**WORK TO COMPLETE:** Determine which lines contain the word "script", then copy those lines.

**MATERIALS PROVIDED:**
* * * * *

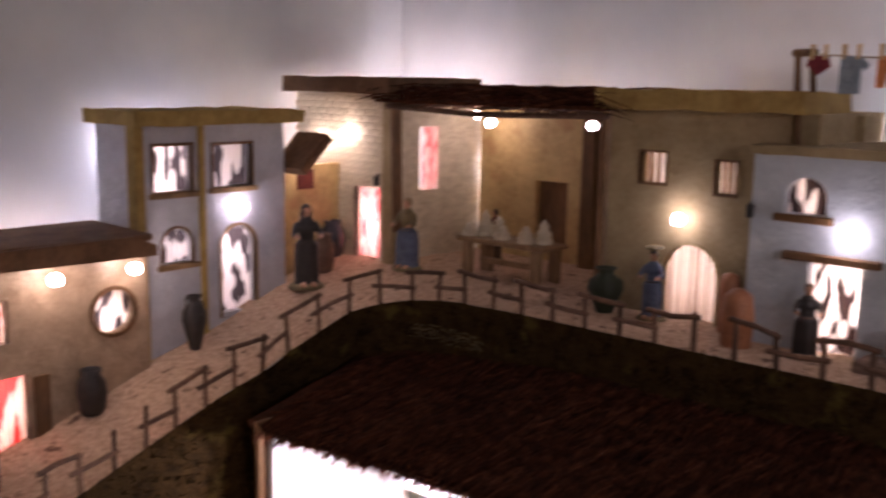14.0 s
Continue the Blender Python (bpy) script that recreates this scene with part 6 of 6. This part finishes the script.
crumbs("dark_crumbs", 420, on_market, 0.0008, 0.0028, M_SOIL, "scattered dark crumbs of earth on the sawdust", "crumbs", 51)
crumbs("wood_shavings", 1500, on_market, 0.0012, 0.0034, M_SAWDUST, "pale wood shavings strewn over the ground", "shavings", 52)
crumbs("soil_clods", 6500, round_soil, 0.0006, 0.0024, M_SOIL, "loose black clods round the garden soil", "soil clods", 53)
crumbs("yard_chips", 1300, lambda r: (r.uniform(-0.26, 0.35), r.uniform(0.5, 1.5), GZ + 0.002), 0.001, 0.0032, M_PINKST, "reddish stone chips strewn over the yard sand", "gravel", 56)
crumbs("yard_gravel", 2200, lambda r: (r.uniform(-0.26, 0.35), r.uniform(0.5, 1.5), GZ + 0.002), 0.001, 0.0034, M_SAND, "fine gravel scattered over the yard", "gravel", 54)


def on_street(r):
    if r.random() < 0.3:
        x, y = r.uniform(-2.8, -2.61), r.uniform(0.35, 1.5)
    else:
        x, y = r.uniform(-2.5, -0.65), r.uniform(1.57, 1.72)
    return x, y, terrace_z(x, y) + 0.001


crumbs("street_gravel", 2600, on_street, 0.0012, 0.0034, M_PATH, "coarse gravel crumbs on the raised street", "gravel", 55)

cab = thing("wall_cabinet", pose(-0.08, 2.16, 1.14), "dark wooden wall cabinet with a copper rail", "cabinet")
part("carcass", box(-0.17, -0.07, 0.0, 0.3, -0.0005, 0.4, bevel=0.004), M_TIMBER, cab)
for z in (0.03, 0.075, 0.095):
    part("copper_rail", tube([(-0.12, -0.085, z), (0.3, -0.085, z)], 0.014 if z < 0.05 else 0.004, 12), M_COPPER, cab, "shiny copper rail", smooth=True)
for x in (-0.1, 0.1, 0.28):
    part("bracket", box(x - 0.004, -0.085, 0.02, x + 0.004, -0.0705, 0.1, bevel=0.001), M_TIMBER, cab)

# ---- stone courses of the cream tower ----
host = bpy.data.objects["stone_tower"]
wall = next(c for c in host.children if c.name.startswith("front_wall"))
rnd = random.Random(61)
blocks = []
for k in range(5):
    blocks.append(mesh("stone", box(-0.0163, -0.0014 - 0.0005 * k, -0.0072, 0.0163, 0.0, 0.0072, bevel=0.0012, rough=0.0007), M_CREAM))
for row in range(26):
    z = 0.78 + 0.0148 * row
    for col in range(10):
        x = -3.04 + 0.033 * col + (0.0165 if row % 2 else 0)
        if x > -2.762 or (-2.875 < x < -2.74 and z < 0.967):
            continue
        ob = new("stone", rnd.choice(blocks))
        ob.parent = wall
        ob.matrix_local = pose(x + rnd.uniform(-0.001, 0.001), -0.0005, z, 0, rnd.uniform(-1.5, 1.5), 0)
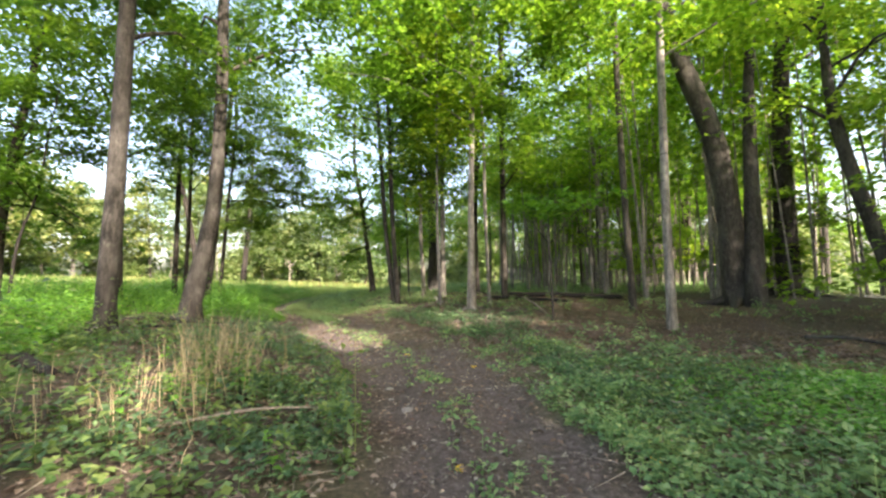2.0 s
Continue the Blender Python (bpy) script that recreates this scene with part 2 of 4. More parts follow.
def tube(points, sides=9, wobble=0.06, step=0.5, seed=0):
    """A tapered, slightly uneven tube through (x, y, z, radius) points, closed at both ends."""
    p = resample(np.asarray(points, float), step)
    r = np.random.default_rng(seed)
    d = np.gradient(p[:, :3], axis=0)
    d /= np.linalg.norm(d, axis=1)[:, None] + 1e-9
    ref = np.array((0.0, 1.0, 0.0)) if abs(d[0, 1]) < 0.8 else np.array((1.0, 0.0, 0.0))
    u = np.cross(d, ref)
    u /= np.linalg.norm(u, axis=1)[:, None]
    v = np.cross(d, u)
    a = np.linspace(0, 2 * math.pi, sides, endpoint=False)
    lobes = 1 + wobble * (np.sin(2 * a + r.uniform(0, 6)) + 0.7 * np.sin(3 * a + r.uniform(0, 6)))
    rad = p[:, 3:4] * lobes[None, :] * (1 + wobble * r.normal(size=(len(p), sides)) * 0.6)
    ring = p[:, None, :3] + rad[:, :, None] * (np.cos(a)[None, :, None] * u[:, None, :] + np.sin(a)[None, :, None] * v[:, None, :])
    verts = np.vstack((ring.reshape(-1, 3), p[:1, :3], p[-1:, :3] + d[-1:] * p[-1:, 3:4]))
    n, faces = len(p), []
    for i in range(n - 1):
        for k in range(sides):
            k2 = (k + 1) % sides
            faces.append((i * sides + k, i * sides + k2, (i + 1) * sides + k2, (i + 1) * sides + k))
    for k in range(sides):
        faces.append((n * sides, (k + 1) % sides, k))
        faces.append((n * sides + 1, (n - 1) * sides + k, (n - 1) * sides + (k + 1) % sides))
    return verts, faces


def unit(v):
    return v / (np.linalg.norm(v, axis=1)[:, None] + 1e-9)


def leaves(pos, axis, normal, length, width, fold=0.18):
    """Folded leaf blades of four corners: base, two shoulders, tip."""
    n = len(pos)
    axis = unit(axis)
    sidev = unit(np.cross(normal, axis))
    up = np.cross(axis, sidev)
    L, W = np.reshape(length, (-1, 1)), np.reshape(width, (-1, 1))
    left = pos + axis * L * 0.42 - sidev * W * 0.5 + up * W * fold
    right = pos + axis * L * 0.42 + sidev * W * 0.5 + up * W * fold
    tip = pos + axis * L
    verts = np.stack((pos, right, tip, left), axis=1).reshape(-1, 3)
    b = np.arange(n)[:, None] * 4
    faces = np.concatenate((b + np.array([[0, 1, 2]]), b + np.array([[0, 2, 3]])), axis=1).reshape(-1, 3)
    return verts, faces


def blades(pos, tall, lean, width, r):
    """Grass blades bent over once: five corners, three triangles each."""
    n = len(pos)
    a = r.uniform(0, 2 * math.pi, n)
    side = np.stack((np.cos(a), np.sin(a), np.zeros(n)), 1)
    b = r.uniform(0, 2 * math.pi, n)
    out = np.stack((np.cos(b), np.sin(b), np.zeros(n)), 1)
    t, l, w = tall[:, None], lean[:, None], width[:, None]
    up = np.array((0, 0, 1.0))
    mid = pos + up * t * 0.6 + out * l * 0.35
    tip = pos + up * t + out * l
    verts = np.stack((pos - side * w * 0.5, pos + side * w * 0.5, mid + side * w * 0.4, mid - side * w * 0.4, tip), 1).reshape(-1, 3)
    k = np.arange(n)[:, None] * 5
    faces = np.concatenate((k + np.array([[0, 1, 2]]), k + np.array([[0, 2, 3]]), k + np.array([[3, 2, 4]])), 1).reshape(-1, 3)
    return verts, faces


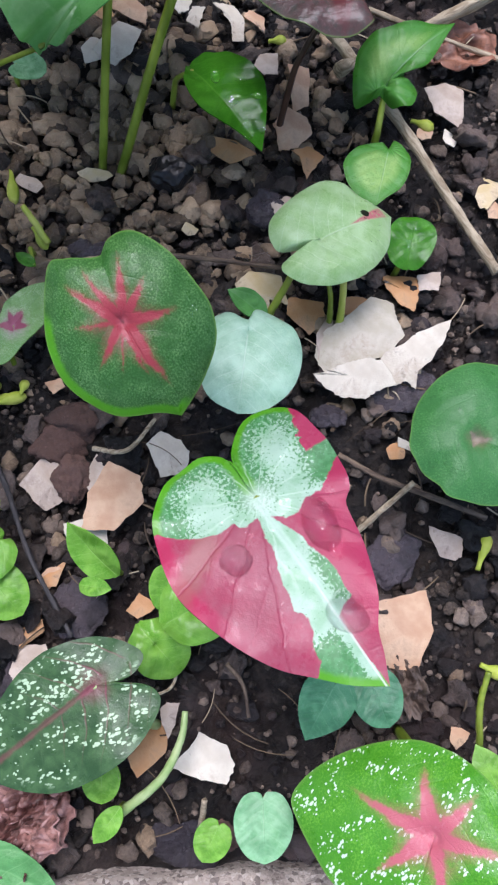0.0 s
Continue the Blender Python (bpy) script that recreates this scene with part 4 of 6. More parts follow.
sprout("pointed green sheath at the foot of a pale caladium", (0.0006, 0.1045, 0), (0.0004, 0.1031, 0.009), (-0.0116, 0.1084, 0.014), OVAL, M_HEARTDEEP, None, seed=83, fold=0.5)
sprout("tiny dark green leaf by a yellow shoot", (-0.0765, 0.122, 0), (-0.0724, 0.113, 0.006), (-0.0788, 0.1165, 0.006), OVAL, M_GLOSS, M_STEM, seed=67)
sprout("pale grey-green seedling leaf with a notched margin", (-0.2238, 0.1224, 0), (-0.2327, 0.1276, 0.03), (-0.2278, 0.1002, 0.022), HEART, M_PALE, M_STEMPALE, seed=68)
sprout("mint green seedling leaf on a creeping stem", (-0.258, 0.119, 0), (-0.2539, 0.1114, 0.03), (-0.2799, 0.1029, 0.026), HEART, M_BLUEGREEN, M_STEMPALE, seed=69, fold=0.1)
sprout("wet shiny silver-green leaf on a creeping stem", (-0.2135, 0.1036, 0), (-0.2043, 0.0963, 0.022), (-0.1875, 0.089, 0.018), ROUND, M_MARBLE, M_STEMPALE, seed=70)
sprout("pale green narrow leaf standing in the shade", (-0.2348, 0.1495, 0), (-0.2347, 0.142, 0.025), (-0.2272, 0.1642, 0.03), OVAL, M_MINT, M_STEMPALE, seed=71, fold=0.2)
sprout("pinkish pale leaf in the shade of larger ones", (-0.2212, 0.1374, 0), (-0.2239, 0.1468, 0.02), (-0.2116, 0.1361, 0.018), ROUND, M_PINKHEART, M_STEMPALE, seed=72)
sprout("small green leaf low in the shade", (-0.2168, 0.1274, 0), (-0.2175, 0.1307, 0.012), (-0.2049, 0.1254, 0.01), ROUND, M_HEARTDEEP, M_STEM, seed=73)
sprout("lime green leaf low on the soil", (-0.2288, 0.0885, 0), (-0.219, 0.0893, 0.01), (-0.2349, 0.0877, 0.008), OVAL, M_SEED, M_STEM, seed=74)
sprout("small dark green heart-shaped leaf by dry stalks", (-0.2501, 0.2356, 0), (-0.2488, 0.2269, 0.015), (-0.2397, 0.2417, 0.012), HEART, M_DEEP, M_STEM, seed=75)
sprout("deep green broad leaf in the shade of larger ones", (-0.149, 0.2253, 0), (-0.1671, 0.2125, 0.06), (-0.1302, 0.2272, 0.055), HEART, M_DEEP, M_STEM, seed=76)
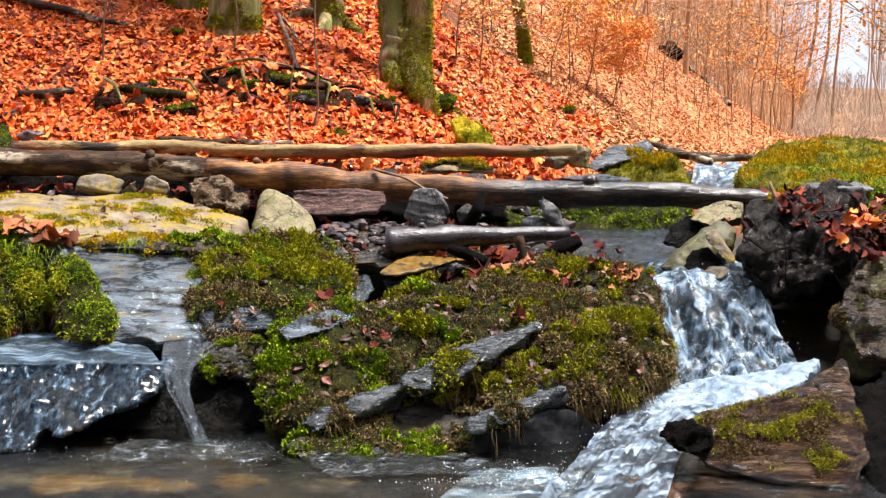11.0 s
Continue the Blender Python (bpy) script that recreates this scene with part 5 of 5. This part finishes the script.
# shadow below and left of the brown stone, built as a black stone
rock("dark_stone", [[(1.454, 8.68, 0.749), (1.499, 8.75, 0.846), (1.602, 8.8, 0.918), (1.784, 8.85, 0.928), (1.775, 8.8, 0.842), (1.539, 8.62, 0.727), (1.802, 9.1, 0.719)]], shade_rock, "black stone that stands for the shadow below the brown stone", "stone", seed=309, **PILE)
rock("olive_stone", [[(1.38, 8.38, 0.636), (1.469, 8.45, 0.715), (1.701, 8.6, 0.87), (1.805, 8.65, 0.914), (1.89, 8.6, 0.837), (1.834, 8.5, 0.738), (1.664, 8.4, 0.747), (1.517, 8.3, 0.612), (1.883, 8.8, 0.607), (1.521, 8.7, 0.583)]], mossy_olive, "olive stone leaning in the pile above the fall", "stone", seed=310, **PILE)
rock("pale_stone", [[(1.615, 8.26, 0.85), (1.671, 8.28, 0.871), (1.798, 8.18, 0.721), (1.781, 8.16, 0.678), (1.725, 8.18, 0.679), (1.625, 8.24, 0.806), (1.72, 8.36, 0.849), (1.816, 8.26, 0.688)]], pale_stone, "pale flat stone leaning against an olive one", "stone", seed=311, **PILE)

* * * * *

**ANSWER TO THE TASK:**
Continue the Blender Python (bpy) script that recreates this scene with part 6 of 6. This part finishes the script.
Continue the Blender Python (bpy) script that recreates this scene with part 2 of 4. More parts follow.
Continue the Blender Python (bpy) script that recreates this scene with part 4 of 6. More parts follow.
Continue the Blender Python (bpy) script that recreates this scene with part 5 of 5. This part finishes the script.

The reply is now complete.